### SHORT PROBLEM
Return the data exactly, with all pictures removed.

### DATA ROWS
◇ ◇ ◇ ◇
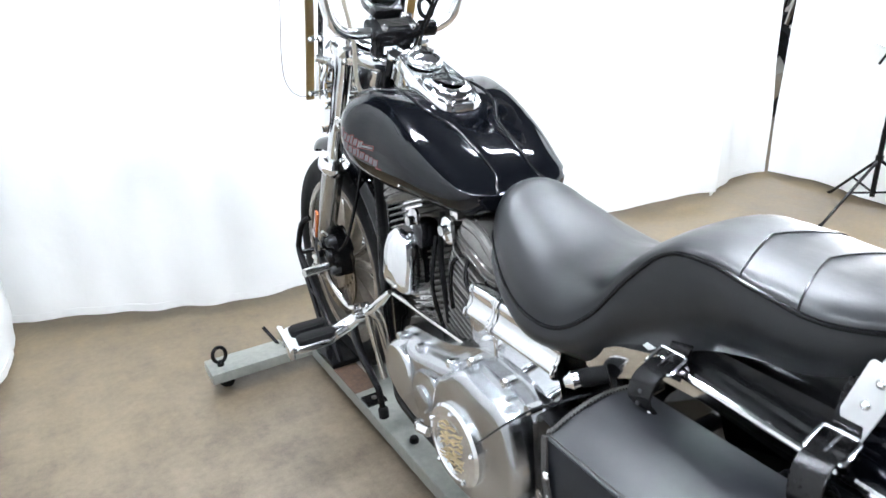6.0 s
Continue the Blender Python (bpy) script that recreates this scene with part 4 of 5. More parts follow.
part("cap_recess", lathe(bmesh.new(), [(0.0155, 0.0302), (0.010, 0.0312), (0, 0.0314)], cc, up, 30), GLOSS_BLACK, cap)
side_, fore_ = Vector((1, 0, 0)), Vector((0, 1, SLOPE)).normalized()
for k in range(9):
    a = radians(20 + 140 * k / 8)
    d = side_ * math.cos(a) + fore_ * math.sin(a)
    part("cap_embossing", block(bmesh.new(), cc + d * 0.0255 + up * 0.0312, (0.0042, 0.0022 + 0.0014 * (k % 3), 0.0016), 0.0005, facing((0, 0, 0), up) @ Matrix.Rotation(a, 4, "Z")), DULL_CHROME, cap)
for k in range(16):
    a = 2 * math.pi * k / 16
    d = side_ * math.cos(a) + fore_ * math.sin(a)
    part("cap_flute", rod(cc + d * 0.0395 + up * 0.0125, cc + d * 0.0395 + up * 0.0185, 0.0022, 8), CHROME, cap)
for x, y in ((-0.041, 0.893), (0.041, 0.893), (0.026, 0.985), (-0.026, 0.985), (0.030, 0.796), (-0.030, 0.796)):
    place("screw", BOLT, tank, "", facing(dash_at(x, y, 0.0165), up))
# painted badge on the flanks: rows of plain strokes in a thin red outline
def decal(sx, y0, y1, z0, z1, lean, d, mat_):
    """A thin painted patch that follows the tank's side."""
    bm = bmesh.new()
    n = max(1, int(abs(y1 - y0) / 0.008))
    lows = [(y0 + (y1 - y0) * k / n, z0) for k in range(n + 1)]
    highs = [(y0 + (y1 - y0) * k / n - lean, z1) for k in range(n + 1)]
    def at(p, h):
        return bm.verts.new((sx * (tank_side(*p) + h), p[0], p[1]))
    a, b, c, e = [at(p, d) for p in lows], [at(p, d) for p in highs], [at(p, d - 0.0012) for p in lows], [at(p, d - 0.0012) for p in highs]
    for k in range(n):
        bm.faces.new((a[k], a[k + 1], b[k + 1], b[k]))
        bm.faces.new((c[k], c[k + 1], a[k + 1], a[k]))
        bm.faces.new((b[k], b[k + 1], e[k + 1], e[k]))
    bm.faces.new((a[0], b[0], e[0], c[0]))
    bm.faces.new((a[n], b[n], e[n], c[n]))
    part("badge_stroke", bm, mat_, tank, smooth=0)


for sx in (-1, 1):
    for y0, z0, widths in ((0.945, 0.889, (15, 11, 9, 6, 10, 12)), (0.930, 0.864, (15, 12, 10, 5, 12, 10, 11, 12))):
        y = y0
        for k, w in enumerate(widths):
            w *= 0.001
            z, tall = z0 - 0.20 * (y0 - y), 0.0165 if k == 0 or w < 0.007 else 0.0125
            decal(sx, y + 0.0014, y - w - 0.0014, z - 0.0014, z + tall + 0.0014, 0.006, 0.0006, RED_PRINT)
            decal(sx, y, y - w * 0.42, z, z + tall, 0.006, 0.0011, SILVER_PRINT)
            decal(sx, y - w * 0.56, y - w, z, z + tall, 0.006, 0.0011, SILVER_PRINT)
            y -= w + 0.0034
    for d, mat_, g in ((0.0006, RED_PRINT, 0.0), (0.0009, PAINT, 0.0014), (0.0013, SILVER_PRINT, 0.0032)):
        decal(sx, 0.872 - g, 0.826 + g, 0.874 + g, 0.884 - g, 0.002, d, mat_)
    decal(sx, 0.826, 0.806, 0.838, 0.8405, 0.001, 0.0009, RED_PRINT)


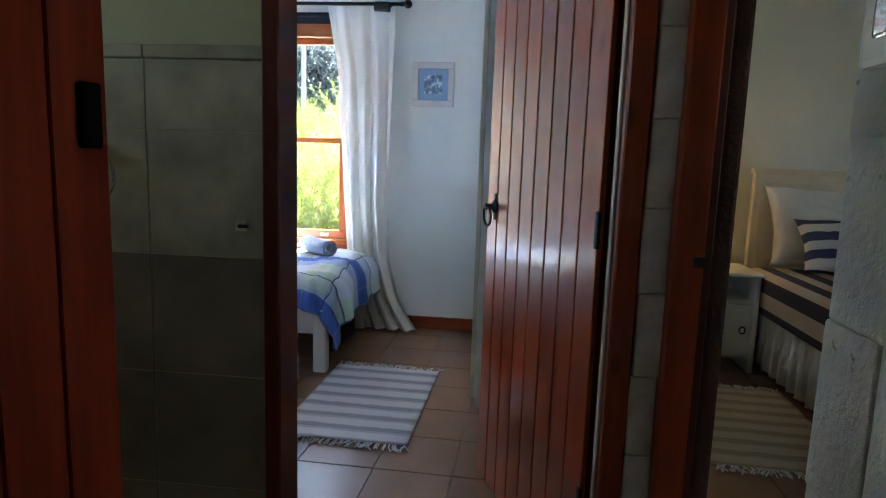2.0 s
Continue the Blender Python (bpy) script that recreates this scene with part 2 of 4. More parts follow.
WASH_X = wood("whitewashed_wood_across", (0.64, 0.575, 0.56), (0.50, 0.44, 0.42), 0.5, "x", 0.05, 30, knots=False)
PALE_WASH = wood("pale_whitewashed_wood", (0.72, 0.66, 0.63), (0.60, 0.54, 0.51), 0.5, "z", 0.05, 30, knots=False)
PALE_WASH_X = wood("pale_whitewashed_wood_across", (0.72, 0.66, 0.63), (0.60, 0.54, 0.51), 0.5, "x", 0.05, 30, knots=False)
WHITE_PAINT = plain("white_gloss_paint", (0.72, 0.73, 0.74), 0.4, 0, 0.06, 3, 120, 0.08)
WARDROBE_PAINT = plain("off_white_cupboard_paint", (0.58, 0.60, 0.61), 0.45, 0, 0.08, 2, 90, 0.1)
EDGE_TAN = plain("yellowed_paint_edge", (0.54, 0.52, 0.45), 0.6, 0, 0.25, 6)
IRON = plain("black_iron", (0.02, 0.02, 0.022), 0.45, 0.6, 0.2, 20, 150, 0.3)
BLACK_PLASTIC = plain("black_plastic", (0.012, 0.012, 0.014), 0.6, spec=0.25)
LATCH_BLACK = plain("matt_black_latch", (0.004, 0.004, 0.004), 0.8, spec=0.1)
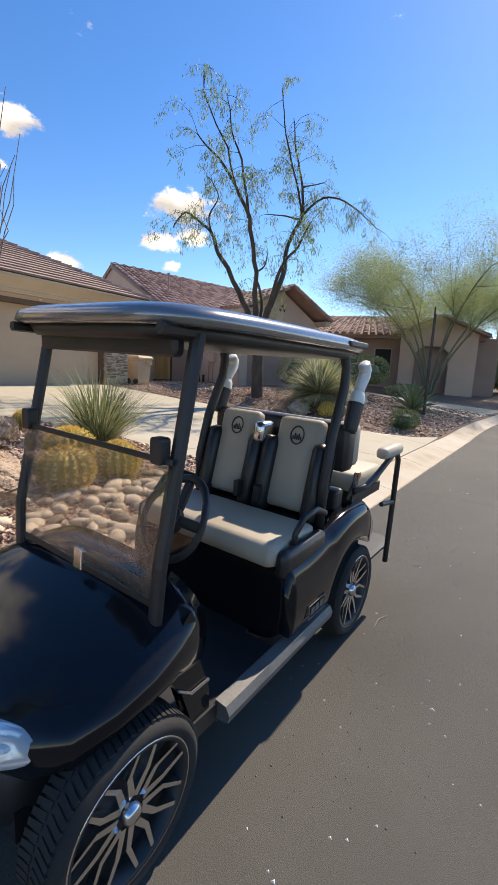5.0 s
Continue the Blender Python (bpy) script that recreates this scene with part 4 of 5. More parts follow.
# mesquite whose limbs hang over the kerb
MESQ = [
    (.20, .14, [(-1.3, 5.2, .2), (-1.2, 5.1, 1.2), (-.8, 4.95, 2.2), (-.3, 4.75, 3.0)]),
    (.13, .018, [(-.3, 4.75, 3.0), (.35, 4.52, 3.38), (.93, 4.19, 3.53), (1.35, 3.83, 3.73), (1.94, 3.4, 3.74), (2.22, 2.9, 4.07), (2.69, 2.37, 4.04), (2.99, 2.04, 3.95), (3.22, 1.51, 4.11), (3.37, 1.06, 4.22), (3.51, .66, 4.43), (3.64, .38, 4.61), (3.87, .04, 4.99)]),
    (.12, .05, [(-.3, 4.75, 3.0), (.1, 4.55, 3.9), (.48, 4.35, 4.28), (.92, 3.99, 4.49), (1.36, 3.68, 4.7), (1.74, 3.48, 4.51), (2.05, 3.18, 4.25), (2.22, 2.9, 4.07)]),
    (.09, .012, [(-.1, 4.65, 3.6), (.9, 3.9, 5.6), (1.59, 3.35, 5.87), (2.21, 3.1, 5.56), (2.37, 3.07, 5.27), (2.64, 2.89, 5.05), (2.92, 2.76, 4.91), (3.15, 2.6, 4.82), (3.44, 2.27, 5.04), (3.68, 1.88, 5.47)]),
    (.10, .03, [(-.2, 4.7, 3.2), (.41, 3.54, 4.5), (.8, 3.26, 4.74), (1.27, 3.11, 5.02), (1.64, 3.04, 5.03), (1.91, 3.0, 4.86), (1.99, 3.07, 4.69)]),
    (.022, .012, [(3.04, 2.45, 4.85), (2.95, 2.49, 4.39), (2.87, 2.19, 4.04)]),
]
def nearer(p):
    w = smooth01((p[1] - 2.2) / .8)
    return p if p[2] < 2.5 else (p[0] + .06 - .48 * w, p[1] + .2 - .6 * w, p[2] + .2 - .28 * w)


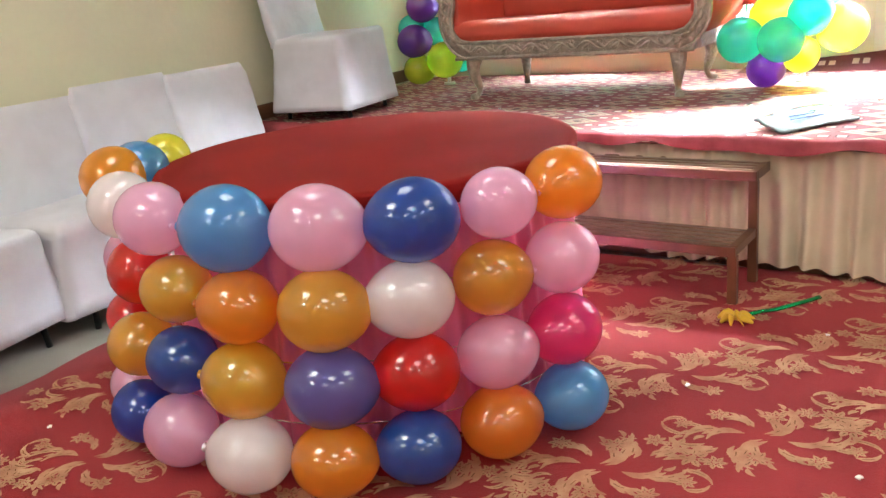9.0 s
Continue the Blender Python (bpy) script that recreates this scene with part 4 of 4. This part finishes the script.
◇ ◇ ◇ ◇
### SOLUTION
6.0 s
Continue the Blender Python (bpy) script that recreates this scene with part 4 of 5. More parts follow.
part("cap_recess", lathe(bmesh.new(), [(0.0155, 0.0302), (0.010, 0.0312), (0, 0.0314)], cc, up, 30), GLOSS_BLACK, cap)
side_, fore_ = Vector((1, 0, 0)), Vector((0, 1, SLOPE)).normalized()
for k in range(9):
    a = radians(20 + 140 * k / 8)
    d = side_ * math.cos(a) + fore_ * math.sin(a)
    part("cap_embossing", block(bmesh.new(), cc + d * 0.0255 + up * 0.0312, (0.0042, 0.0022 + 0.0014 * (k % 3), 0.0016), 0.0005, facing((0, 0, 0), up) @ Matrix.Rotation(a, 4, "Z")), DULL_CHROME, cap)
for k in range(16):
    a = 2 * math.pi * k / 16
    d = side_ * math.cos(a) + fore_ * math.sin(a)
    part("cap_flute", rod(cc + d * 0.0395 + up * 0.0125, cc + d * 0.0395 + up * 0.0185, 0.0022, 8), CHROME, cap)
for x, y in ((-0.041, 0.893), (0.041, 0.893), (0.026, 0.985), (-0.026, 0.985), (0.030, 0.796), (-0.030, 0.796)):
    place("screw", BOLT, tank, "", facing(dash_at(x, y, 0.0165), up))
# painted badge on the flanks: rows of plain strokes in a thin red outline
def decal(sx, y0, y1, z0, z1, lean, d, mat_):
    """A thin painted patch that follows the tank's side."""
    bm = bmesh.new()
    n = max(1, int(abs(y1 - y0) / 0.008))
    lows = [(y0 + (y1 - y0) * k / n, z0) for k in range(n + 1)]
    highs = [(y0 + (y1 - y0) * k / n - lean, z1) for k in range(n + 1)]
    def at(p, h):
        return bm.verts.new((sx * (tank_side(*p) + h), p[0], p[1]))
    a, b, c, e = [at(p, d) for p in lows], [at(p, d) for p in highs], [at(p, d - 0.0012) for p in lows], [at(p, d - 0.0012) for p in highs]
    for k in range(n):
        bm.faces.new((a[k], a[k + 1], b[k + 1], b[k]))
        bm.faces.new((c[k], c[k + 1], a[k + 1], a[k]))
        bm.faces.new((b[k], b[k + 1], e[k + 1], e[k]))
    bm.faces.new((a[0], b[0], e[0], c[0]))
    bm.faces.new((a[n], b[n], e[n], c[n]))
    part("badge_stroke", bm, mat_, tank, smooth=0)


for sx in (-1, 1):
    for y0, z0, widths in ((0.945, 0.889, (15, 11, 9, 6, 10, 12)), (0.930, 0.864, (15, 12, 10, 5, 12, 10, 11, 12))):
        y = y0
        for k, w in enumerate(widths):
            w *= 0.001
            z, tall = z0 - 0.20 * (y0 - y), 0.0165 if k == 0 or w < 0.007 else 0.0125
            decal(sx, y + 0.0014, y - w - 0.0014, z - 0.0014, z + tall + 0.0014, 0.006, 0.0006, RED_PRINT)
            decal(sx, y, y - w * 0.42, z, z + tall, 0.006, 0.0011, SILVER_PRINT)
            decal(sx, y - w * 0.56, y - w, z, z + tall, 0.006, 0.0011, SILVER_PRINT)
            y -= w + 0.0034
    for d, mat_, g in ((0.0006, RED_PRINT, 0.0), (0.0009, PAINT, 0.0014), (0.0013, SILVER_PRINT, 0.0032)):
        decal(sx, 0.872 - g, 0.826 + g, 0.874 + g, 0.884 - g, 0.002, d, mat_)
    decal(sx, 0.826, 0.806, 0.838, 0.8405, 0.001, 0.0009, RED_PRINT)


2.0 s
Continue the Blender Python (bpy) script that recreates this scene with part 2 of 4. More parts follow.
WASH_X = wood("whitewashed_wood_across", (0.64, 0.575, 0.56), (0.50, 0.44, 0.42), 0.5, "x", 0.05, 30, knots=False)
PALE_WASH = wood("pale_whitewashed_wood", (0.72, 0.66, 0.63), (0.60, 0.54, 0.51), 0.5, "z", 0.05, 30, knots=False)
PALE_WASH_X = wood("pale_whitewashed_wood_across", (0.72, 0.66, 0.63), (0.60, 0.54, 0.51), 0.5, "x", 0.05, 30, knots=False)
WHITE_PAINT = plain("white_gloss_paint", (0.72, 0.73, 0.74), 0.4, 0, 0.06, 3, 120, 0.08)
WARDROBE_PAINT = plain("off_white_cupboard_paint", (0.58, 0.60, 0.61), 0.45, 0, 0.08, 2, 90, 0.1)
EDGE_TAN = plain("yellowed_paint_edge", (0.54, 0.52, 0.45), 0.6, 0, 0.25, 6)
IRON = plain("black_iron", (0.02, 0.02, 0.022), 0.45, 0.6, 0.2, 20, 150, 0.3)
BLACK_PLASTIC = plain("black_plastic", (0.012, 0.012, 0.014), 0.6, spec=0.25)
LATCH_BLACK = plain("matt_black_latch", (0.004, 0.004, 0.004), 0.8, spec=0.1)
5.0 s
Continue the Blender Python (bpy) script that recreates this scene with part 4 of 5. More parts follow.
# mesquite whose limbs hang over the kerb
MESQ = [
    (.20, .14, [(-1.3, 5.2, .2), (-1.2, 5.1, 1.2), (-.8, 4.95, 2.2), (-.3, 4.75, 3.0)]),
    (.13, .018, [(-.3, 4.75, 3.0), (.35, 4.52, 3.38), (.93, 4.19, 3.53), (1.35, 3.83, 3.73), (1.94, 3.4, 3.74), (2.22, 2.9, 4.07), (2.69, 2.37, 4.04), (2.99, 2.04, 3.95), (3.22, 1.51, 4.11), (3.37, 1.06, 4.22), (3.51, .66, 4.43), (3.64, .38, 4.61), (3.87, .04, 4.99)]),
    (.12, .05, [(-.3, 4.75, 3.0), (.1, 4.55, 3.9), (.48, 4.35, 4.28), (.92, 3.99, 4.49), (1.36, 3.68, 4.7), (1.74, 3.48, 4.51), (2.05, 3.18, 4.25), (2.22, 2.9, 4.07)]),
    (.09, .012, [(-.1, 4.65, 3.6), (.9, 3.9, 5.6), (1.59, 3.35, 5.87), (2.21, 3.1, 5.56), (2.37, 3.07, 5.27), (2.64, 2.89, 5.05), (2.92, 2.76, 4.91), (3.15, 2.6, 4.82), (3.44, 2.27, 5.04), (3.68, 1.88, 5.47)]),
    (.10, .03, [(-.2, 4.7, 3.2), (.41, 3.54, 4.5), (.8, 3.26, 4.74), (1.27, 3.11, 5.02), (1.64, 3.04, 5.03), (1.91, 3.0, 4.86), (1.99, 3.07, 4.69)]),
    (.022, .012, [(3.04, 2.45, 4.85), (2.95, 2.49, 4.39), (2.87, 2.19, 4.04)]),
]
def nearer(p):
    w = smooth01((p[1] - 2.2) / .8)
    return p if p[2] < 2.5 else (p[0] + .06 - .48 * w, p[1] + .2 - .6 * w, p[2] + .2 - .28 * w)


9.0 s
Continue the Blender Python (bpy) script that recreates this scene with part 4 of 4. This part finishes the script.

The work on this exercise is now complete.